Having stated that to combat the “climate crisis,” “preference should be given to multilateral agreements between States,” the Pope once again makes his the language of the current globalists in paragraph 35 of Laudate Deum:
It is not helpful to confuse multilateralism with a world authority concentrated in one person or in an elite with excessive power: ‘When we talk about the possibility of some form of world authority regulated by law, we need not necessarily think of a personal authority.’ We are speaking above all of ‘more effective world organizations, equipped with the power to provide for the global common good, the elimination of hunger and poverty and the sure [defense] of fundamental human rights.’ The issue is that they must be endowed with real authority, in such a way as to ‘provide for’ the attainment of certain essential goals. In this way, there could come about a multilateralism that is not dependent on changing political conditions or the interests of a certain few, and possesses a stable efficacy.
The aim is to endow global, supranational organizations with “authority,” i.e. binding powers. This is a political program that does not consist in teaching all nations and making them disciples, “baptizing them in the name of the Father, and of the Son, and of the Holy Spirit,” the divine and spiritual mission entrusted to His Church by Our Lord at the moment of His Ascension, but in giving an earth-bound roadmap aimed at the submission of nations to a seemingly natural objective. Here we must keep in mind Chesterton’s warning: “Take away the supernatural, and what remains is the unnatural.”
Laudate Deum personifies the earth
All this is done in the name of the earth: a personified earth, an almost god-like earth. Adopting the language of the ecological religion installed in the climate discourse, Pope Francis speaks of the “cries of protest of the earth” (paragraph 5), the “cry of the earth” theorized by liberation theologian Leonardo Boff in his 1995 book, Ecology and Poverty, Cry of the Earth, Cry of the Poor.

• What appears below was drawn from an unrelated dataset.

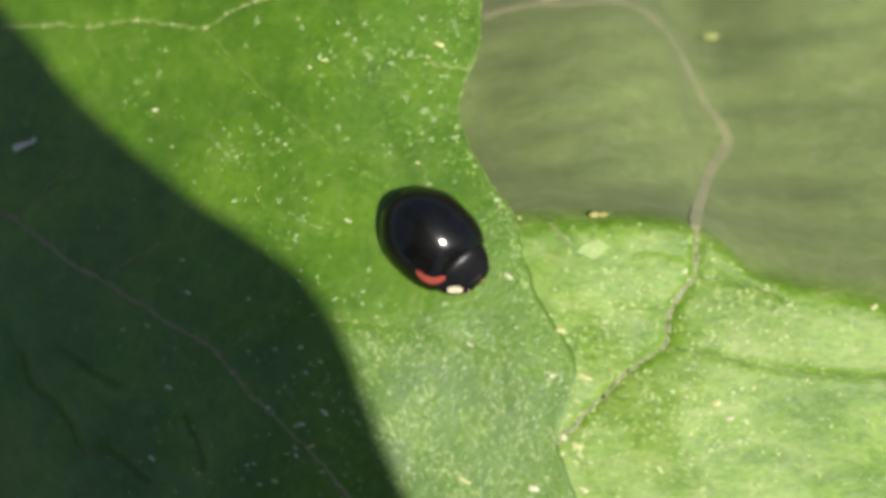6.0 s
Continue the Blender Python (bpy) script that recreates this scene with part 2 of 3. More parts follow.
def rounded(points, n=10):
    """A smooth line through a few points."""
    pts = [Vector(p) for p in points]
    out = []
    for i in range(len(pts) - 1):
        a, b, c, d = pts[max(i - 1, 0)], pts[i], pts[i + 1], pts[min(i + 2, len(pts) - 1)]
        for k in range(n):
            t = k / n
            out.append(0.5 * (2 * b + (c - a) * t + (2 * a - 5 * b + 4 * c - d) * t * t + (3 * b - a - 3 * c + d) * t**3))
    out.append(pts[-1])
    return out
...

The entirety of Laudate Deum focuses on this purely natural horizon, seeking to save the planet rather than souls. Jesus warns us: “What profit would there be for one to gain the whole world and forfeit his soul?” If we fail to focus first on Jesus Christ, there is no point in worrying about (alleged) global warming. People will all die anyway, with or without global warming, and what matters is that they attain eternal salvation.

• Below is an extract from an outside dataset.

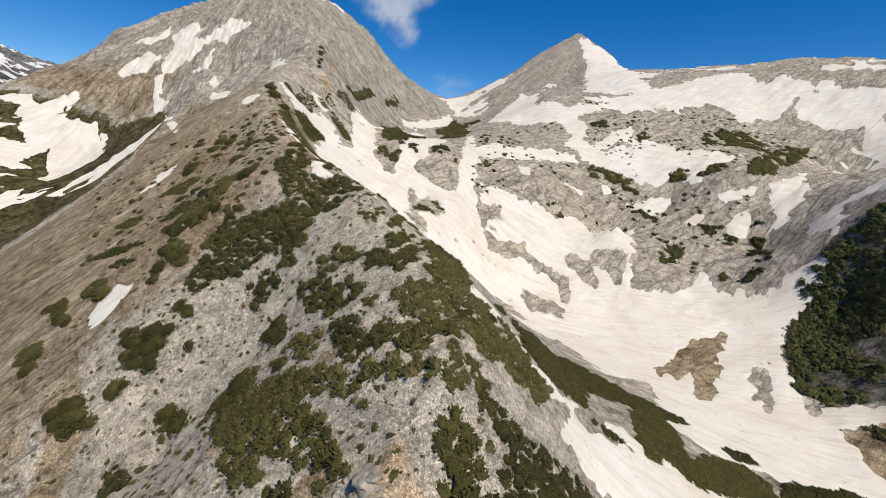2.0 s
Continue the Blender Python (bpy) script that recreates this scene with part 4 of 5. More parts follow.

This also we know: “Seek first the kingdom of God and his righteousness, and all these things will be given you besides.” This phrase from Our Lord underpins the whole of the Church’s “social doctrine”: it is the key. We must first respect divine law, we must embrace the kingdom of God through the life of grace, we must seek it in all things, and then will the harmony of life on earth, peace (including social peace), which is the tranquility of order, be given to us. It is by seeking God that the Benedictine monks transformed Europe into a garden of Christendom.
Sadly, Laudate Deum goes even further, by devaluing the kingdom of God which, as we know, is not of this world. The Apostolic Exhortation – in line with the climate religion which, at rock bottom, is designed to establish a global spirituality to which everyone is supposed to be able to adhere – uses the language of pantheism.

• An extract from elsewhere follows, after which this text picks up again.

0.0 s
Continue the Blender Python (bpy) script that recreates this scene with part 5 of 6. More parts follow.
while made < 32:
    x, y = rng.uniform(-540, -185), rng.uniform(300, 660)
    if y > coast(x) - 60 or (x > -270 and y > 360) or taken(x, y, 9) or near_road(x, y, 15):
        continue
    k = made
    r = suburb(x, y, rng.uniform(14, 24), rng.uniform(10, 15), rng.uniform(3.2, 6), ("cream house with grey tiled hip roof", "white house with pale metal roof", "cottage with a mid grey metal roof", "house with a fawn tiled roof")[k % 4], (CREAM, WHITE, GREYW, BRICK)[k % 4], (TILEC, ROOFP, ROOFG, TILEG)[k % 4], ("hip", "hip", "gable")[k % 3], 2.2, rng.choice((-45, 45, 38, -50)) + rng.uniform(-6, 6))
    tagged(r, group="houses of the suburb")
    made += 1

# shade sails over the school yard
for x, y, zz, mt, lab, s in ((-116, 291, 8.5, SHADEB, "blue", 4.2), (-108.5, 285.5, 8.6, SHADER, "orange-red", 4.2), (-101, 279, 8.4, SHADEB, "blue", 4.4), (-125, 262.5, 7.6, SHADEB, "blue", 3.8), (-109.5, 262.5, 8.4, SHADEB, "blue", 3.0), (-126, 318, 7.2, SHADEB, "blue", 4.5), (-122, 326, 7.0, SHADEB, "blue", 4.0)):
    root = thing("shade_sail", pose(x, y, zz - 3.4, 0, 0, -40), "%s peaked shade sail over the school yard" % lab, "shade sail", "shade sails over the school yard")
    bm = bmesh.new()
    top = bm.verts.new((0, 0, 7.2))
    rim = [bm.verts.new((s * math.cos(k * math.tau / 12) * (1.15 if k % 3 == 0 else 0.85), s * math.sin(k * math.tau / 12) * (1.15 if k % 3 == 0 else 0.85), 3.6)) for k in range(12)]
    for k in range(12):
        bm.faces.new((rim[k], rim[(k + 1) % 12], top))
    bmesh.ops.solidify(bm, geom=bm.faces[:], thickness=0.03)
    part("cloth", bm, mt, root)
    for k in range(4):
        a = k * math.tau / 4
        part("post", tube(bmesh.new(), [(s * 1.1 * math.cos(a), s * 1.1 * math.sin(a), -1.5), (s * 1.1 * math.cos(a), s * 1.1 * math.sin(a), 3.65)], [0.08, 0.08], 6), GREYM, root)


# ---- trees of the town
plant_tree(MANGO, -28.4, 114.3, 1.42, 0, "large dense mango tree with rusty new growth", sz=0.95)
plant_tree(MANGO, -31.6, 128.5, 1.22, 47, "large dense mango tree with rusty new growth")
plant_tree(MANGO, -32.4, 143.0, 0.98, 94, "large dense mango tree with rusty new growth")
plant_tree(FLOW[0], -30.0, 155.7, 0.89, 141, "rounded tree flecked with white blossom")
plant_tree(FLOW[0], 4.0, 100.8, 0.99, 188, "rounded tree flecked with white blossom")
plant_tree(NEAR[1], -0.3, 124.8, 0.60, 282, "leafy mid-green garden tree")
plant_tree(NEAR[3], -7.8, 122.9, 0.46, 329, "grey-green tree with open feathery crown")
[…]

Here are a few examples, with many quotes from Laudato si’:
§ 25: Contrary to this technocratic paradigm, we say that the world that surrounds us is not an object of exploitation, unbridled use and unlimited ambition. Nor can we claim that nature is a mere ‘setting’ in which we develop our lives and our projects. For ‘we are part of nature, included in it and thus in constant interaction with it’, and thus ‘we [do] not look at the world from without but from within’…
§ 64: Jesus ‘was able to invite others to be attentive to the beauty that there is in the world because he himself was in constant touch with nature, lending it an attraction full of fondness and wonder.’
Just read the New Testament, and you will find nothing of the sort. Jesus teaches – as He does in chapter 6 of St. Matthew’s Gospel and chapter 12 of St. Luke’s Gospel – that we are worth far more than the wondrous goods of nature, and that our eye must be fixed on that which is supernatural. Our treasure is in heaven, and in that sanctifying grace which places the Holy Trinity itself in the depths of our soul.
§ 65: Hence, ‘the creatures of this world no longer appear to us under merely natural guise, because the risen One is mysteriously holding them to himself and directing them towards fullness as their end. The very flowers of the field and the birds which his human eyes contemplated and admired are now imbued with his radiant presence’. If ‘the universe unfolds in God, who fills it completely… there is a mystical meaning to be found in a leaf, in a mountain trail, in a dewdrop, in a poor person’s face’…
§ 67: The Judaeo-Christian vision of the cosmos defends the unique and central value of the human being amid the marvelous concert of all God’s creatures, but today we see ourselves forced to realize that it is only possible to sustain a ‘situated anthropocentrism.’ To recognize, in other words, that human life is incomprehensible and unsustainable without other creatures. For ‘as part of the universe… all of us are linked by unseen bonds and together form a kind of universal family, a sublime communion which fills us with a sacred, affectionate and humble respect.’
So, is the Judaeo-Christian vision obsolete? Should it be overturned if not turned upside down? And how can we fail to see here the confusion between nature and grace that lies at the root of the errors conveyed by Laudate Deum?
These are far more serious than the Pope’s declarations on climate and the globalist solution to the “climate crisis,” which – is it necessary to point this out? – have no guarantee of infallibility and are not binding on Catholics.
While on this point it’s possible for us to remain relaxed, Pope Francis’ strange statements that touch on faith itself are shattering. How can a pope say such things?
As a man, he can. As we all are, and only too often, even the Pope can be unfaithful to the mission God has given him. But the Church, as we also know, benefits from God’s promise: The gates of hell shall not prevail (which of course means that they have been striving to bring Her down ever since Christ instituted Her), and Our Lord will remain with Her until the end of time.
Are we shaken? We certainly are. But then the time has come for prayer as never before: prayer for the Pope and for the Church. We can also cry out: “Lord, save us! We are perishing!”, but already we are sure of the answer: “Why are you terrified, O you of little faith?”
He is here with His Church, until the end of time.